Namun demikian, tetap saja ada orang-orang yang setia melanjutkan pekerjaan babat alas ini demi segera memiliki daerah pemukiman. Kebanyakan dari mereka yang tak mau menyerah dan pantang mundur itu memiliki ilmu kesakstian dan tak sedikit pula yang mempunyai benda pusaka yang sangat ampuh warisan para leluhur. Orang-orang macam inilah yang akhirnya menyelesaikan proses babat alas hingga kemudian bisa ditempati.
Konon, saat melakukan penebangan hutan tersebut mereka menemui dua macam pohon di dua lokasi berbeda. Ada pohon yang disebut Kayu Talok yang ditemukan di Gunung Petung, wilayah Desa Talok saat ini, dan pohon yang dikenal dengan sebutan Kayu Serut yang berlokasi di Gunung Jati, sebelah selatan Desa Talok, yang kini menjadi nama sebuah dusun di desa tersebut.

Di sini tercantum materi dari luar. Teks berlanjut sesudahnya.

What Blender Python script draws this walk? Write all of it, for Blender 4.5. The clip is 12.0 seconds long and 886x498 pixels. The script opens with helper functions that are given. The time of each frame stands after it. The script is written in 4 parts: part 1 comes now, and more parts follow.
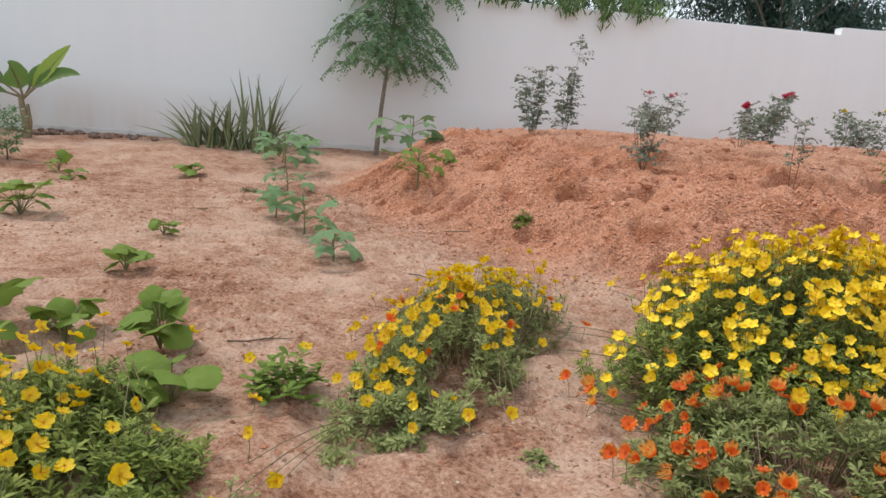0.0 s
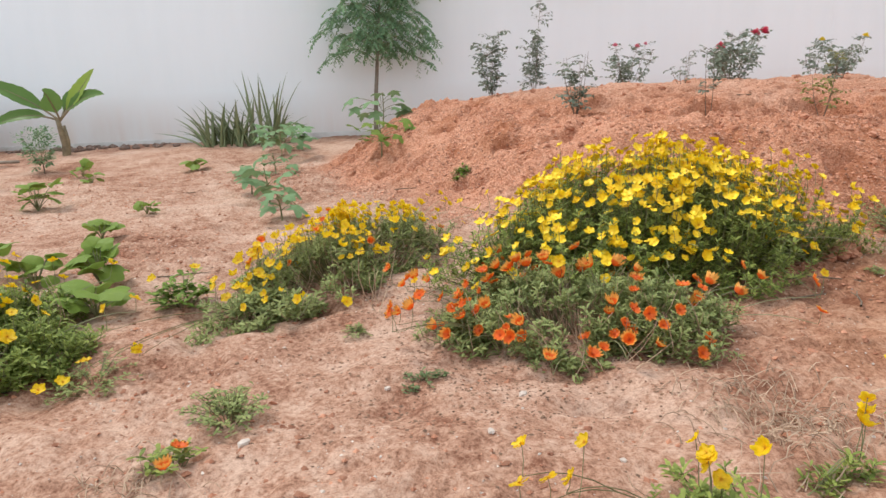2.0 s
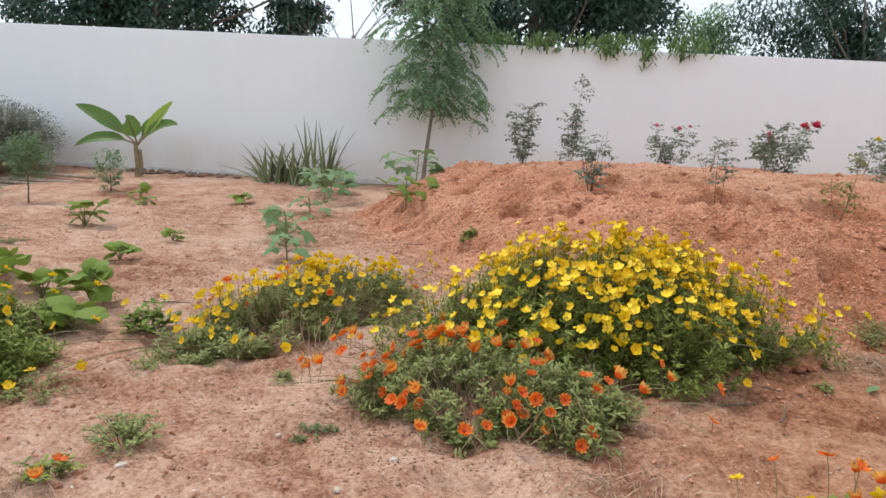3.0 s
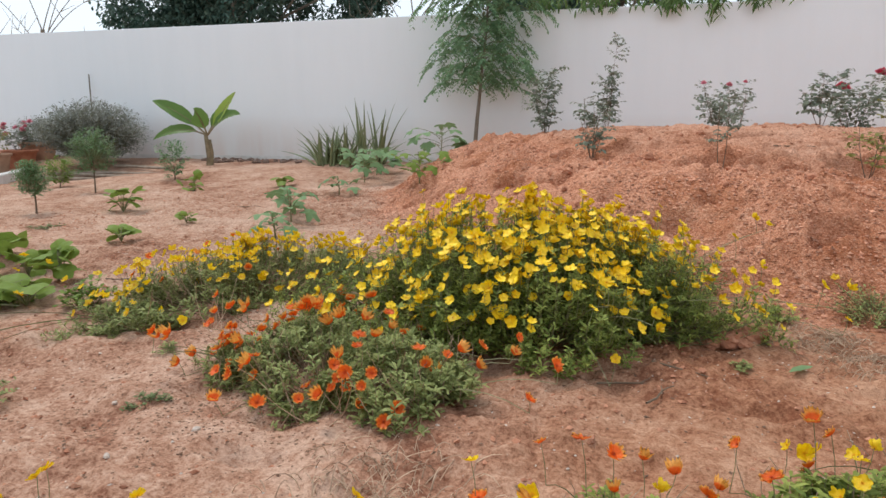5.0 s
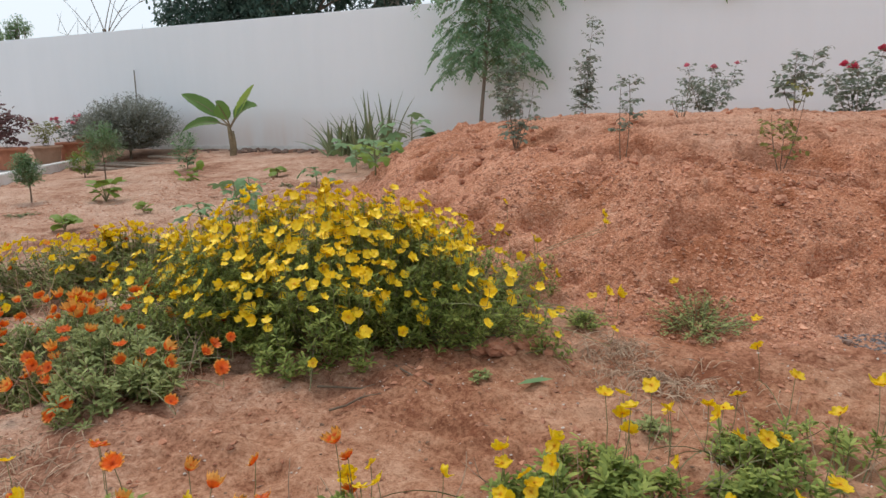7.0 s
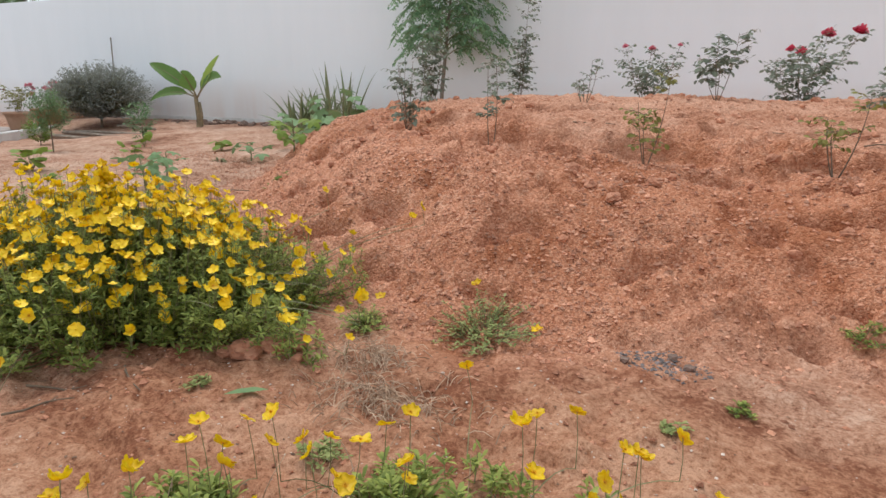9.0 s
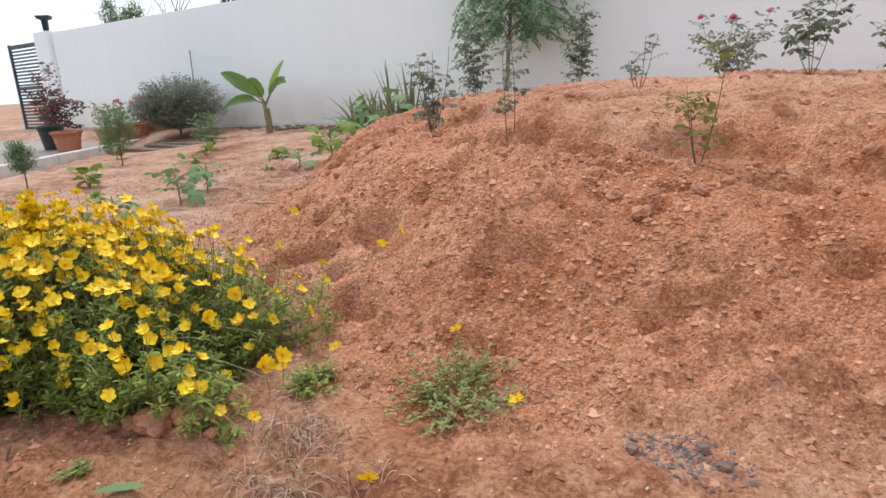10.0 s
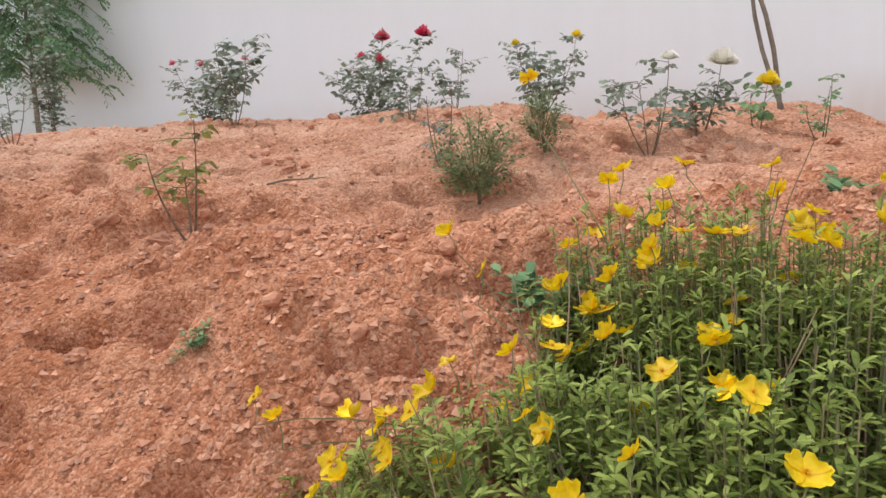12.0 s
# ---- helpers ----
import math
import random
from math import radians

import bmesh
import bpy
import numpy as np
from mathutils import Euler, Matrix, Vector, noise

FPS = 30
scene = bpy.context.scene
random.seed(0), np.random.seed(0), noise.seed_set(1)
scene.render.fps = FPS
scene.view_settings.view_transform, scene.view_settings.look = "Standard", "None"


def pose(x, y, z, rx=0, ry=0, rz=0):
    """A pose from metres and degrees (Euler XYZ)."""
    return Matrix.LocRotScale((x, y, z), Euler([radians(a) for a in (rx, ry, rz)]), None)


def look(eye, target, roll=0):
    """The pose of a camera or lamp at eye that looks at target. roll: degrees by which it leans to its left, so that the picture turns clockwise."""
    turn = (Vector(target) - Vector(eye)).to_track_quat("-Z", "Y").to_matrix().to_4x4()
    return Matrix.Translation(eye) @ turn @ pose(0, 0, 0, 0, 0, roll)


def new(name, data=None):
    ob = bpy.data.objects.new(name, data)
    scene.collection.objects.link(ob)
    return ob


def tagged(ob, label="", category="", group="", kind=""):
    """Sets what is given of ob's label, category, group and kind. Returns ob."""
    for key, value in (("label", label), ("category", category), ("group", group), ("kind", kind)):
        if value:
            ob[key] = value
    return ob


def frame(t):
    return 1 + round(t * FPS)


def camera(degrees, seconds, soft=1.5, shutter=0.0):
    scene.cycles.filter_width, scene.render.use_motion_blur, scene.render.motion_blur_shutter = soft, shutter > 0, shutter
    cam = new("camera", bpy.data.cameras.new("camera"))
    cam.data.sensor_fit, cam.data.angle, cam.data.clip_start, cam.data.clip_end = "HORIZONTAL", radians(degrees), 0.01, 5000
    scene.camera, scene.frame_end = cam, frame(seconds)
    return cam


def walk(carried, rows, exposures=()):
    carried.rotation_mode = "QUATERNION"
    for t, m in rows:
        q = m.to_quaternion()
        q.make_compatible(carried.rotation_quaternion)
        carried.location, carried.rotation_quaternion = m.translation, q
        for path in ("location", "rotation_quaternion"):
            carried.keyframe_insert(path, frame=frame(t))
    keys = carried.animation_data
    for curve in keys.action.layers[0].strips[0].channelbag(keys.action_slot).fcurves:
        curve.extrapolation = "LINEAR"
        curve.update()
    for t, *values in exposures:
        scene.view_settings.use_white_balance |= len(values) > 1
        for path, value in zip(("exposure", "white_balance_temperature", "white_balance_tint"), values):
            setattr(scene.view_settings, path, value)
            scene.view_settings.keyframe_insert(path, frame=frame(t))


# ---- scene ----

Sebagian dari para pendatang itu menempati kedua wilayah ini, dan sebagian pula meneruskan melakukan penebangan ke arah hutan yang lainnya.
Cerita kedua berasal dari zaman Kerajaan Singosari yang sempat menguasai wilayah Kabupaten Malang pada zaman kejayaan Ken Arok, jauh sebelum cerita pertama terjadi. Singkat cerita, Ken Arok ingin melakukan perluasan daerah kekuasaannya denga cara mencari seorang guru yang sakti dan memiliki ilmu-ilmu yang ampuh, dan pusaka. Hal itu dilakukannya demi memperkuat kerajaannya.
Kala itu disebutkan, Ken Arok mempunyai seorang guru yang madepok di sebuah padepokan bernama Turiannanta, yang konon saat ini namanya menjadi Turen. Lokasi padepokan itu berada di Desa Tanggung, tak jauh dari lokasi Prasasti Watu Godheg. Ken Arok sering sekali mengunjungi padepokan ini. Tak heran jika di daerah sebelah timurnya, konon Raja Singosari itu mendirikan sebuah tempat perjudian di wilayah (Kecamatan Turen) ini yang diberi nama Taloka. Seiring berjalannya waktu, nama tersebut berubah menjadi Talok yang saat ini menjadi nama sebuah desa.